Let office do its job

The NIU Office of Services for Students with Disabilities has learned a lesson this semester—you can’t please everyone.

Unfortunately, this is a lesson the office really didn’t need to learn.

A series in the Star described the complaints of an NIU student, Cary Supalo, who believes the office oversteps its boundaries by interfering too often in the lives of those who use the services. Supalo, a first-semester freshman who is blind, described the existence of what he believes is an “implied policy” requiring students to facilitate the office’s services in everyday activities.

The services didn’t take the recent heat alone, however. The Star has received numerous letters from other students with disabilities expressing their support and gratitude for the services. Because this support comes directly from those who experienced the services firsthand, the office must be doing something right.
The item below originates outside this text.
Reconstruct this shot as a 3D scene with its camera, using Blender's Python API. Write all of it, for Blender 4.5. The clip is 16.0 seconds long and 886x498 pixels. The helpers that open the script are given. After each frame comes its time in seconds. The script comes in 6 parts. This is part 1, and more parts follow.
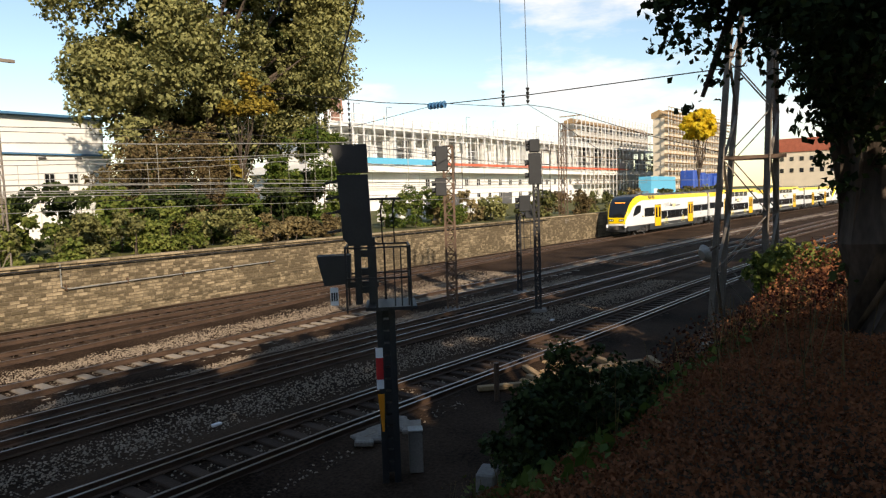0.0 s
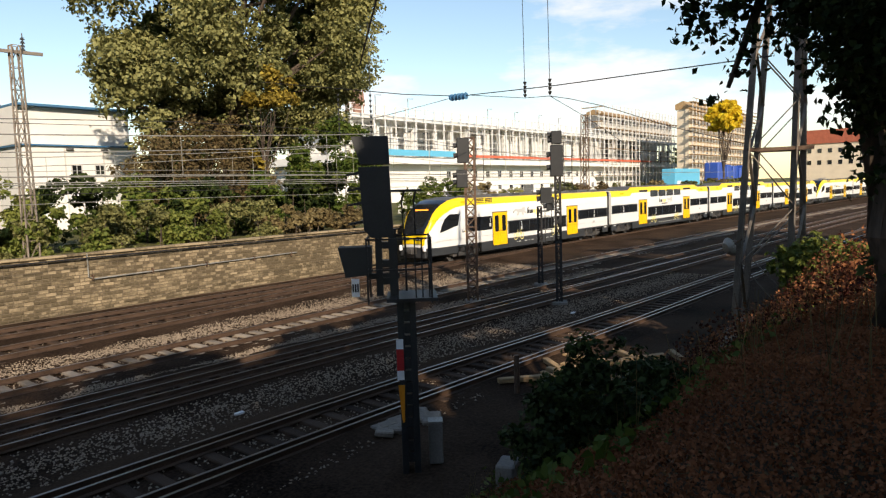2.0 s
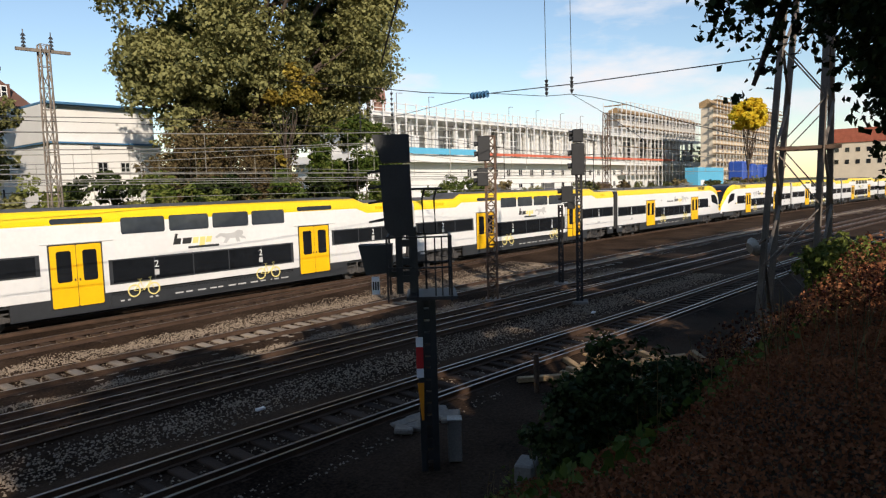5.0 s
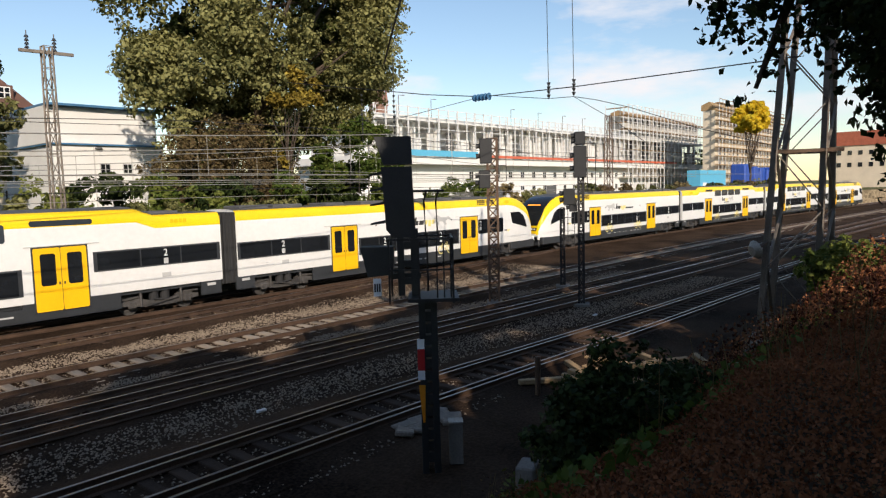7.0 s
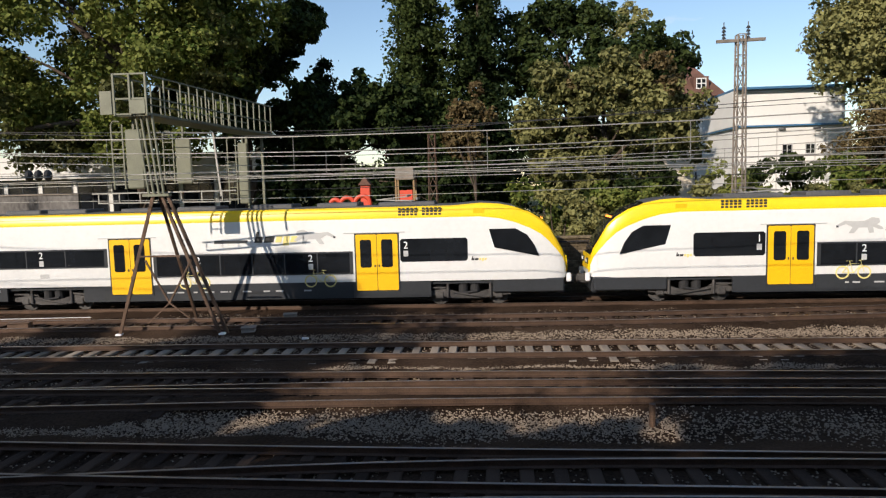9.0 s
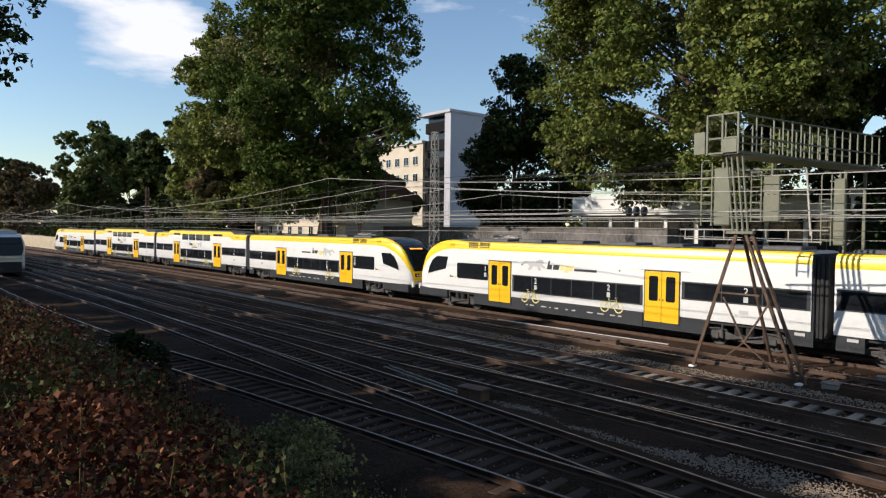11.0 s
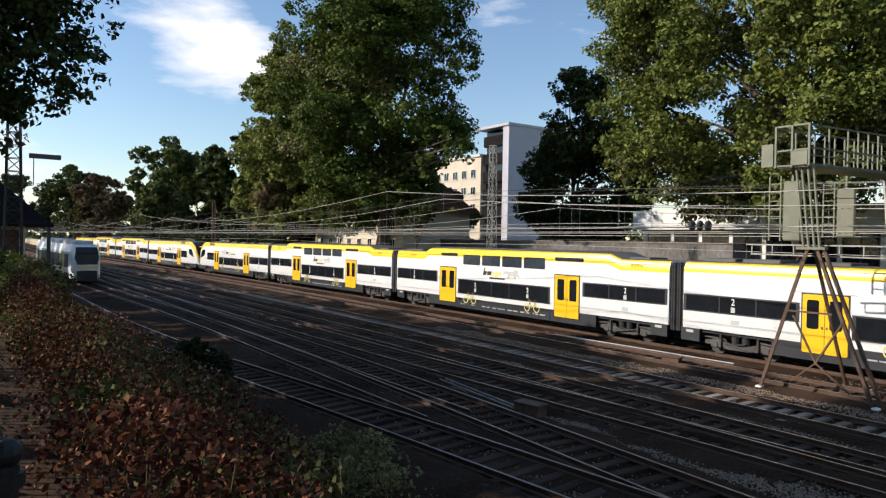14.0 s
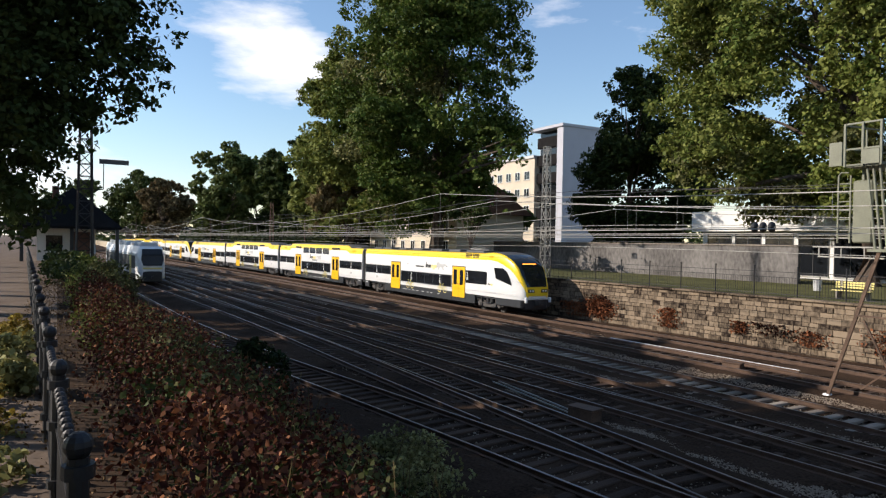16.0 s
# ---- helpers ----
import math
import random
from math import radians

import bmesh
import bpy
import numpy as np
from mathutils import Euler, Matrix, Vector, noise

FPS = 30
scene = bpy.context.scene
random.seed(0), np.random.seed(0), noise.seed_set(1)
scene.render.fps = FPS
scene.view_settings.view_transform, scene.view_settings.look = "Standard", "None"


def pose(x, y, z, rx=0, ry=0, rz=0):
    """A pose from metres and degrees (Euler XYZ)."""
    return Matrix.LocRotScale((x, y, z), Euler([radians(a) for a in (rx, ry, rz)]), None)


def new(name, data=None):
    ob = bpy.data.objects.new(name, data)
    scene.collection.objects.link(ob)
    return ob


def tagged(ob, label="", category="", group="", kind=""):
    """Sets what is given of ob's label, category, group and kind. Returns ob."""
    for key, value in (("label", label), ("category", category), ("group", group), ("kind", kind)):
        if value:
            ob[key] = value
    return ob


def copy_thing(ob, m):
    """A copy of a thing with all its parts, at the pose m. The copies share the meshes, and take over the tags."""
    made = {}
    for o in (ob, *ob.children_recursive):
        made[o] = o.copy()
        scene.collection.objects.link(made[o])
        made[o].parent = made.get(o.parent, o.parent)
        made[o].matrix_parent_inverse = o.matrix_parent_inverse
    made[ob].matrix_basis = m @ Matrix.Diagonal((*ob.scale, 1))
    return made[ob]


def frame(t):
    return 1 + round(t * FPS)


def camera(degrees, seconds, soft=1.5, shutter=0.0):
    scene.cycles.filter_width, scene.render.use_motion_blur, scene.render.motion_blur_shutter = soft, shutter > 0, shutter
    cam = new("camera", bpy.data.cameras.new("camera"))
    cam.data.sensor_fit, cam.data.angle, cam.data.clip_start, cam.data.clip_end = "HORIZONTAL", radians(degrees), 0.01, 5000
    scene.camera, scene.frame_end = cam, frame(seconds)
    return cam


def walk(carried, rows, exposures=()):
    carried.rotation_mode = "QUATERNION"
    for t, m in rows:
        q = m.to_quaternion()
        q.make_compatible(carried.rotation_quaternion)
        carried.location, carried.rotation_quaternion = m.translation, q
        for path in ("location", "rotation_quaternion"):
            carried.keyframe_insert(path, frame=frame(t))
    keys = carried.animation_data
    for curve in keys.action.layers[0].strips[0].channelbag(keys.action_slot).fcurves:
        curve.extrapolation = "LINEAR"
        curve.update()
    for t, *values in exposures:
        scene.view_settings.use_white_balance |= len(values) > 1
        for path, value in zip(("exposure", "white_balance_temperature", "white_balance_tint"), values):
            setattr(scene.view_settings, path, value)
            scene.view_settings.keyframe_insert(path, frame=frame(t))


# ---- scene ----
cam = camera(66.83, 16.0, soft=1.25)
# seconds, yaw to the left of +y, pitch, roll; a hand-held pan from one standpoint above the fence
PAN = [
    (0.0, -53.18, -4.54, -1.91),
    (0.5, -53.06, -5.27, -1.99),
    (1.0, -52.58, -5.62, -1.44),
    (1.5, -51.59, -5.51, -1.81),
    (2.0, -51.38, -5.17, -1.8),
    (2.5, -50.84, -5.06, -1.87),
    (3.0, -50.65, -4.66, -2.11),
    (3.5, -51.24, -4.4, -1.94),
    (4.0, -50.06, -5.54, -1.95),
    (6.3, -49.61, -5.05, -1.48),
    (6.5, -49.84, -5.19, -1.34),
    (7.0, -49.51, -5.08, -1.46),
    (7.5, -48.3, -5.26, -1.79),
    (8.0, -44.45, -5.3, -1.8),
    (8.4, -27.79, -6.67, -1.52),
    (8.5, -22.01, -7.06, -2.15),
    (8.7, -12.07, -6.18, -1.83),
    (9.0, 3.96, -5.22, -1.5),
    (9.3, 20.07, -4.19, -0.1),
    (9.5, 28.03, -3.62, -0.12),
    (9.6, 31.47, -3.5, -0.49),
    (9.9, 41.6, -3.28, 0.31),
    (10.0, 44.25, -3.13, 0.49),
    (10.2, 46.12, -2.6, 0.78),
    (12.3, 56.9, -1.58, 0.29),
    (12.5, 57.05, -1.58, 0.51),
    (13.0, 55.43, -1.86, 1.14),
    (13.5, 55.26, -1.35, 1.11),
    (14.0, 55.62, -0.64, 1.05),
    (14.5, 57.04, -0.31, 1.22),
    (15.0, 58.42, -0.31, 1.26),
    (15.5, 58.86, -0.38, 1.33),
    (16.0, 60.16, -0.55, 1.06),
]


def aim(yaw, pitch, roll):
    return Matrix.Translation((0, 0, 5.0)) @ (Matrix.Rotation(radians(yaw), 4, "Z") @ Matrix.Rotation(radians(90 + pitch), 4, "X") @ Matrix.Rotation(radians(roll), 4, "Z"))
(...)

Supalo has every right to make his complaints. He has every right to question the policies of the office and express concern for the quality of the services he receives. As a student, he should speak up and express his concerns. But he also has every right to refuse the services.

This was Linn Sorge’s response to the complaints. And Sorge, the coordinator of Services for Visually Impaired Persons, seems to know what she’s talking about.

Sorge says the goal of the office is to prepare students in becoming independent in every aspect of their college years. But she also says any student who does not want to use the services does not have to. This is what the whole issue comes down to.

If Supalo wants to be as independent as possible, if he wants to fend for himself to develop greater self-confidence, then that’s terrific. If he feels he can’t do this through using all of the services provided through the office then they just aren’t for him.

That doesn’t mean they aren’t for everyone else. As Sorge states, “One can be a ‘full-fledged human’ even if that person chooses to use something of a convenience.” Many students rely on the expert services and are still independent.

No one else seems to have a problem with the services. If the only complaint against the office is that it is doing its job, then the students who need the services are very lucky.